What will come before the council is an ordinance limiting the activities of businesses wanting to locate within the city limits of Sonoma. Readers know that, as proponents of private enterprise and limited government, our inclination is always to keep regulations to a minimum. The regulations proposed in this ordinance seem burdensome: limiting the businesses’ inventory to whatever its clients can grow, outside city limits; limiting the number of people who can be associated with the business; limiting the number of sales it can make. The city doesn’t regulate the number of members in a wine club, for instance, or how many sales a winery can make in its tasting room.
Of course, the council can decide to prohibit the business altogether, as it did with the private imaging lab that sought a location in Sonoma several years ago. There were other problems with that application, but a key factor in the denial was precluding the competition with Sonoma Valley Hospital. The city council considered the larger effect a business will have on the community and should consider denial in this case, too.

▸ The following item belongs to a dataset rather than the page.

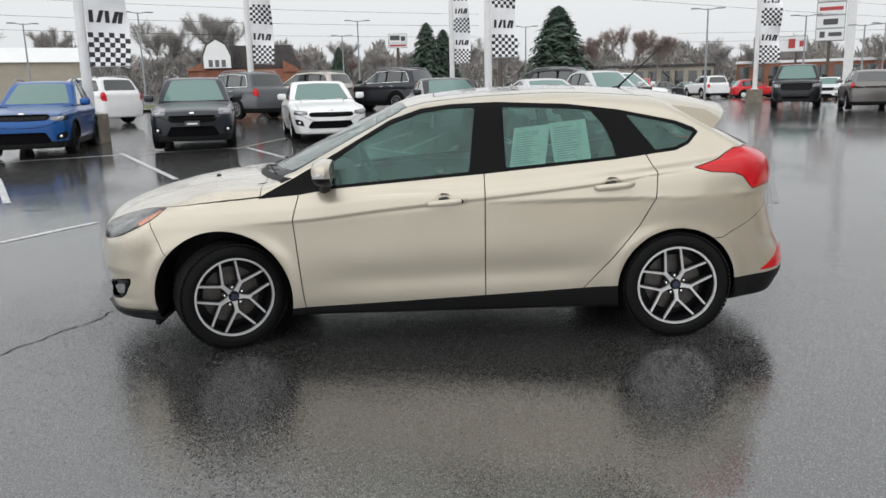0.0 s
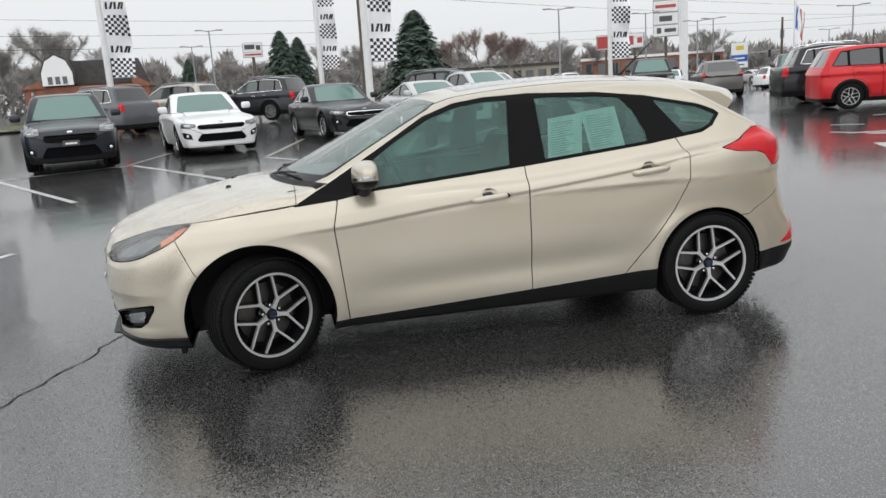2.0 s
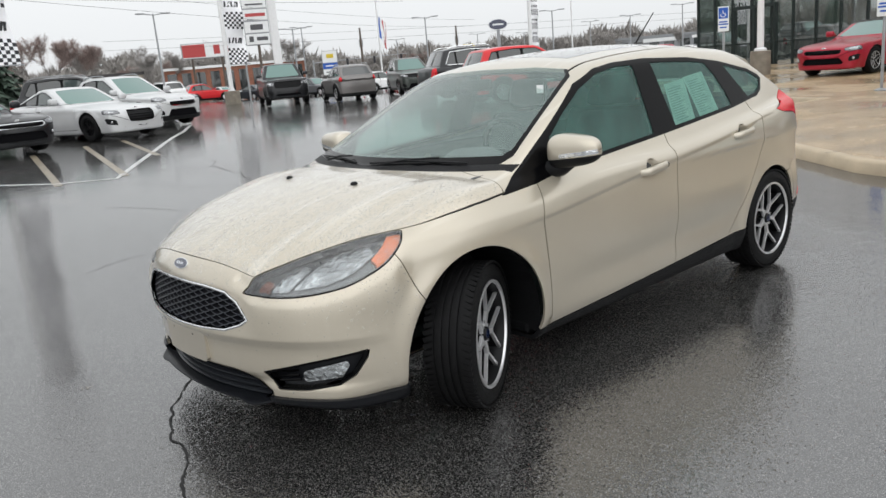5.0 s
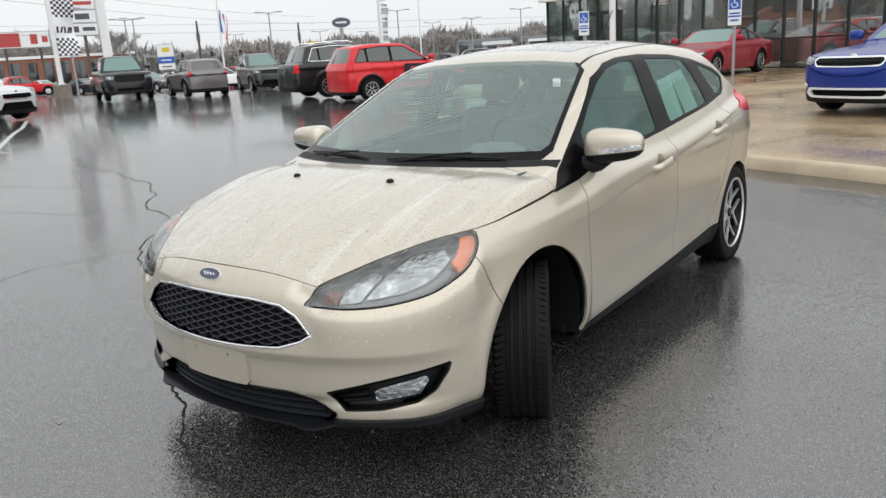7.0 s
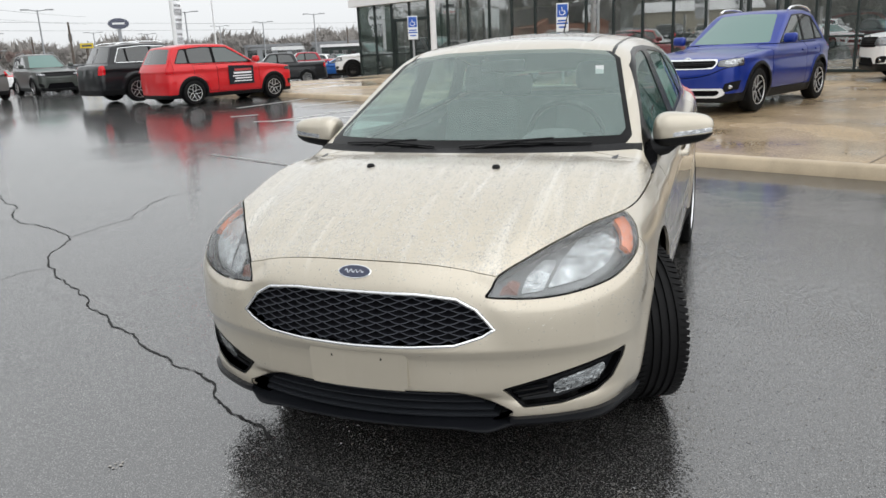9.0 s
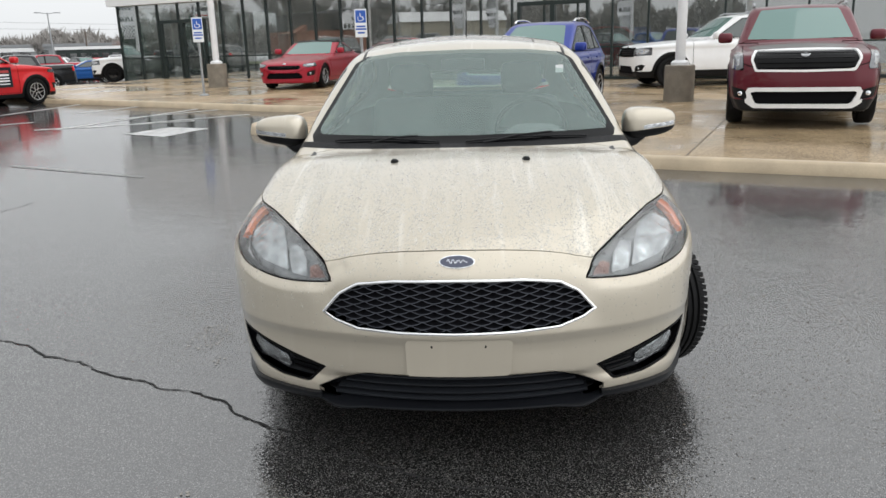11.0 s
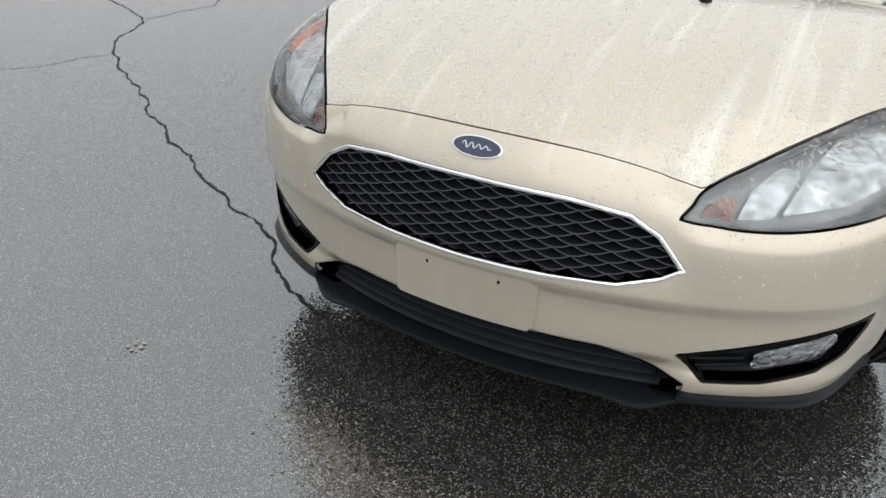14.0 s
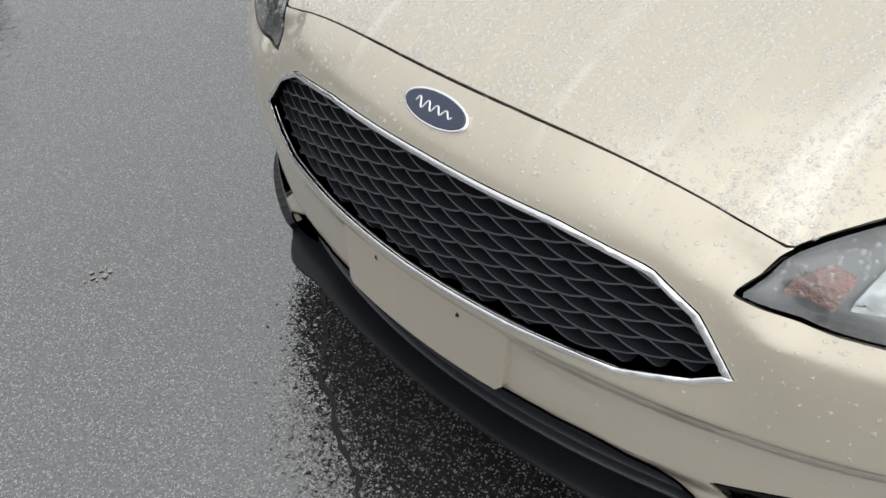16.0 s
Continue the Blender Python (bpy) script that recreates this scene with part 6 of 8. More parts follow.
def lot_cars():
    v = vehicle
    # the row across the lane
    v("compact_suv", "bright blue compact suv parked on the wet lot", P_BLUE, spot(-9.15, 13.3, 104), group="cars parked in the row", cell=0.055, **{**CROSS, "length": 4.4, "width": 1.82, "grille": (0.78, 0.90, 0.62), "lamp": (0.76, 0.90), "hood": 1.04, "box_nose": 0.07, "slots": 7, "rims": DARK_RIMS})
    sp = v("crossover_suv", "dark slate crossover suv parked nose out", P_NAVY, spot(-5.9, 14.35, 104), group="cars parked in the row", cell=0.055, **{**CROSS, "rims": DARK_RIMS})
    plate = box("dealer_plate", -2.30, -2.27, -0.16, 0.16, 0.53, 0.64, SIGN_DARK, sp, 0.008, None, "black dealer plate with white bars")
    box("plate_bar", -2.304, -2.299, -0.11, 0.11, 0.565, 0.60, WHITE_SHEET, plate)
    v("sedan", "clean white four-door sedan parked nose out", P_WHITE, spot(-3.02, 15.99, 104), group="cars parked in the row", cell=0.055, **SEDAN)
    v("sedan", "black four-door sedan parked nose out", P_BLACK, spot(0.53, 17.5, 104), group="cars parked in the row", cell=0.055, **{**SEDAN, "grille_rim": CHROME, "chrome_window": True})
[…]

Pot is a multimillion-dollar industry that need not be run by criminals. Far better that the product be sold under license and with age restrictions at, say, a 7-11, rather than in the shadows by a dealer. The dispensary operations, while tempting as a first step in that direction, are not transparent enough, nor their regulation clear enough. With present efforts at the state and even federal level for true legalization, the city council should wait, in our view, for that better option.